Data lines:

>>

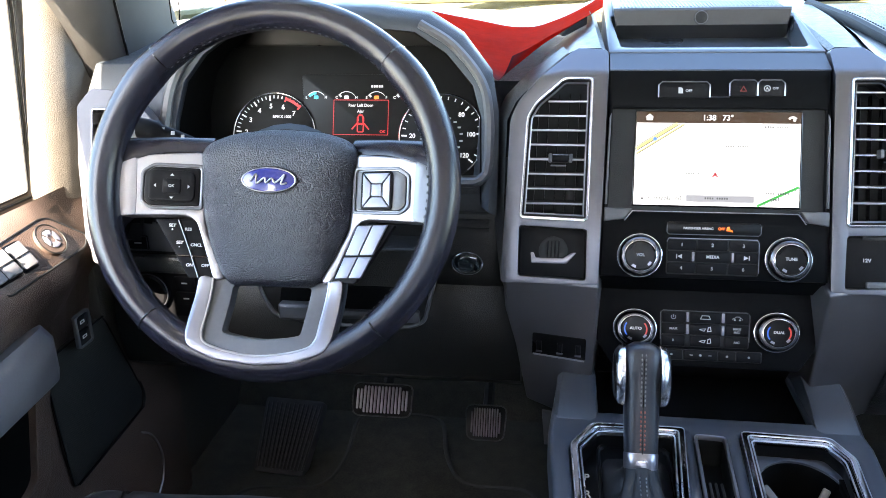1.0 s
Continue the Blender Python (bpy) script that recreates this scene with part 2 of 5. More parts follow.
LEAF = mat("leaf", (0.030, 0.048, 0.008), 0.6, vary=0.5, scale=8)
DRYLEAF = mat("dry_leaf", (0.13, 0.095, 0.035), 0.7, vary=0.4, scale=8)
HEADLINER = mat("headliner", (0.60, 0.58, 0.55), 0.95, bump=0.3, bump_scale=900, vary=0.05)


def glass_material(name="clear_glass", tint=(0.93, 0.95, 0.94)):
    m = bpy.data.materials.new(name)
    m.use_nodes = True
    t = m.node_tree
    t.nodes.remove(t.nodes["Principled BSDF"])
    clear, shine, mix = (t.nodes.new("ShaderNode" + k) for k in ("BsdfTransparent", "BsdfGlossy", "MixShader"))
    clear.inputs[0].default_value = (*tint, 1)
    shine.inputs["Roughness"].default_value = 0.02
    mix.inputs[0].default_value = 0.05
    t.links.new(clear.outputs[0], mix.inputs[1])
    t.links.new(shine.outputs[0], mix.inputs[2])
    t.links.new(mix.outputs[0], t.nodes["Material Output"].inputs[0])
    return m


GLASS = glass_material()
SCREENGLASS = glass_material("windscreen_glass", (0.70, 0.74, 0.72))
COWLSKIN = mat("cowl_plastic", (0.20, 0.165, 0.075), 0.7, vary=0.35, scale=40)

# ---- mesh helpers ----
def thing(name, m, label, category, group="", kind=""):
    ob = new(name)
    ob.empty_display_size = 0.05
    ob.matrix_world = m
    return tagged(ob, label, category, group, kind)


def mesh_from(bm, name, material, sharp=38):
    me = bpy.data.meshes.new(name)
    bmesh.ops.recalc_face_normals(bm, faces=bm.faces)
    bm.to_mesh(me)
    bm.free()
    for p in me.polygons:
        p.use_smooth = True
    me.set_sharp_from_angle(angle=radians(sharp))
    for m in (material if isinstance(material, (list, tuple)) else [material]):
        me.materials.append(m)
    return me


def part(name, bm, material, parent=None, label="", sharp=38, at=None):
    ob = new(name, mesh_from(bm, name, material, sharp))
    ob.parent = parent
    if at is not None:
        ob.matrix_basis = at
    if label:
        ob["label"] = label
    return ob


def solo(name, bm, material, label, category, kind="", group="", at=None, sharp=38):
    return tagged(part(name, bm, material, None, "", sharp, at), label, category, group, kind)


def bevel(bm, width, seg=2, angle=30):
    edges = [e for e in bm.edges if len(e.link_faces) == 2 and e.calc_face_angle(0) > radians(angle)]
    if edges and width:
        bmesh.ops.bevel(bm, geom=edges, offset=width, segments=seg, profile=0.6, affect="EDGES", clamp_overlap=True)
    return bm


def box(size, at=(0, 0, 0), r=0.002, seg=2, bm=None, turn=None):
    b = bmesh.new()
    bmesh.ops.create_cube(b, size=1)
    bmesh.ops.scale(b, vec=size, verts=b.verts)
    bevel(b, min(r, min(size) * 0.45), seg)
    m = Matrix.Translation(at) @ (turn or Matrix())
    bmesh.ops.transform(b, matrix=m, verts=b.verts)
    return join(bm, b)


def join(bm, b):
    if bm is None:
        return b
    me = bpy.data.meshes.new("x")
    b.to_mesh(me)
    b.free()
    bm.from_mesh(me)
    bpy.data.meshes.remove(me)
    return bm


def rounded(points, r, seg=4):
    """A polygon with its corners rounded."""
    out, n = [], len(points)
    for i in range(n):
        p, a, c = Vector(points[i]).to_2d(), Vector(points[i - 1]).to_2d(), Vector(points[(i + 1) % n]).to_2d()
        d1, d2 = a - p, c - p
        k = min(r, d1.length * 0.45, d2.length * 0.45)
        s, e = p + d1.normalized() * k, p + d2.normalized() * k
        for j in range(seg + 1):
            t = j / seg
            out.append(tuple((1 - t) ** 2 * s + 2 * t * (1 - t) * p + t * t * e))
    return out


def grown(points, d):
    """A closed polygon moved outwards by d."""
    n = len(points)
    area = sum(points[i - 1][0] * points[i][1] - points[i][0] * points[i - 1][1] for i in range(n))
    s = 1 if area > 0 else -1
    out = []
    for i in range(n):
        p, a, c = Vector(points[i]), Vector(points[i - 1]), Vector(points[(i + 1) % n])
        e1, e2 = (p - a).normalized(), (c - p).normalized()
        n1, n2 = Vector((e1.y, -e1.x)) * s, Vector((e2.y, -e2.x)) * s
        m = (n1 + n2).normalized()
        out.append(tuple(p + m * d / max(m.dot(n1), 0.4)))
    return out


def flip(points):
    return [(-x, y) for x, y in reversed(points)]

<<

Without the pictures, print the whole listing exactly as given.

1.0 s
Continue the Blender Python (bpy) script that recreates this scene with part 2 of 5. More parts follow.
LEAF = mat("leaf", (0.030, 0.048, 0.008), 0.6, vary=0.5, scale=8)
DRYLEAF = mat("dry_leaf", (0.13, 0.095, 0.035), 0.7, vary=0.4, scale=8)
HEADLINER = mat("headliner", (0.60, 0.58, 0.55), 0.95, bump=0.3, bump_scale=900, vary=0.05)


def glass_material(name="clear_glass", tint=(0.93, 0.95, 0.94)):
    m = bpy.data.materials.new(name)
    m.use_nodes = True
    t = m.node_tree
    t.nodes.remove(t.nodes["Principled BSDF"])
    clear, shine, mix = (t.nodes.new("ShaderNode" + k) for k in ("BsdfTransparent", "BsdfGlossy", "MixShader"))
    clear.inputs[0].default_value = (*tint, 1)
    shine.inputs["Roughness"].default_value = 0.02
    mix.inputs[0].default_value = 0.05
    t.links.new(clear.outputs[0], mix.inputs[1])
    t.links.new(shine.outputs[0], mix.inputs[2])
    t.links.new(mix.outputs[0], t.nodes["Material Output"].inputs[0])
    return m


GLASS = glass_material()
SCREENGLASS = glass_material("windscreen_glass", (0.70, 0.74, 0.72))
COWLSKIN = mat("cowl_plastic", (0.20, 0.165, 0.075), 0.7, vary=0.35, scale=40)

# ---- mesh helpers ----
def thing(name, m, label, category, group="", kind=""):
    ob = new(name)
    ob.empty_display_size = 0.05
    ob.matrix_world = m
    return tagged(ob, label, category, group, kind)


def mesh_from(bm, name, material, sharp=38):
    me = bpy.data.meshes.new(name)
    bmesh.ops.recalc_face_normals(bm, faces=bm.faces)
    bm.to_mesh(me)
    bm.free()
    for p in me.polygons:
        p.use_smooth = True
    me.set_sharp_from_angle(angle=radians(sharp))
    for m in (material if isinstance(material, (list, tuple)) else [material]):
        me.materials.append(m)
    return me


def part(name, bm, material, parent=None, label="", sharp=38, at=None):
    ob = new(name, mesh_from(bm, name, material, sharp))
    ob.parent = parent
    if at is not None:
        ob.matrix_basis = at
    if label:
        ob["label"] = label
    return ob


def solo(name, bm, material, label, category, kind="", group="", at=None, sharp=38):
    return tagged(part(name, bm, material, None, "", sharp, at), label, category, group, kind)


def bevel(bm, width, seg=2, angle=30):
    edges = [e for e in bm.edges if len(e.link_faces) == 2 and e.calc_face_angle(0) > radians(angle)]
    if edges and width:
        bmesh.ops.bevel(bm, geom=edges, offset=width, segments=seg, profile=0.6, affect="EDGES", clamp_overlap=True)
    return bm


def box(size, at=(0, 0, 0), r=0.002, seg=2, bm=None, turn=None):
    b = bmesh.new()
    bmesh.ops.create_cube(b, size=1)
    bmesh.ops.scale(b, vec=size, verts=b.verts)
    bevel(b, min(r, min(size) * 0.45), seg)
    m = Matrix.Translation(at) @ (turn or Matrix())
    bmesh.ops.transform(b, matrix=m, verts=b.verts)
    return join(bm, b)


def join(bm, b):
    if bm is None:
        return b
    me = bpy.data.meshes.new("x")
    b.to_mesh(me)
    b.free()
    bm.from_mesh(me)
    bpy.data.meshes.remove(me)
    return bm


def rounded(points, r, seg=4):
    """A polygon with its corners rounded."""
    out, n = [], len(points)
    for i in range(n):
        p, a, c = Vector(points[i]).to_2d(), Vector(points[i - 1]).to_2d(), Vector(points[(i + 1) % n]).to_2d()
        d1, d2 = a - p, c - p
        k = min(r, d1.length * 0.45, d2.length * 0.45)
        s, e = p + d1.normalized() * k, p + d2.normalized() * k
        for j in range(seg + 1):
            t = j / seg
            out.append(tuple((1 - t) ** 2 * s + 2 * t * (1 - t) * p + t * t * e))
    return out


def grown(points, d):
    """A closed polygon moved outwards by d."""
    n = len(points)
    area = sum(points[i - 1][0] * points[i][1] - points[i][0] * points[i - 1][1] for i in range(n))
    s = 1 if area > 0 else -1
    out = []
    for i in range(n):
        p, a, c = Vector(points[i]), Vector(points[i - 1]), Vector(points[(i + 1) % n])
        e1, e2 = (p - a).normalized(), (c - p).normalized()
        n1, n2 = Vector((e1.y, -e1.x)) * s, Vector((e2.y, -e2.x)) * s
        m = (n1 + n2).normalized()
        out.append(tuple(p + m * d / max(m.dot(n1), 0.4)))
    return out


def flip(points):
    return [(-x, y) for x, y in reversed(points)]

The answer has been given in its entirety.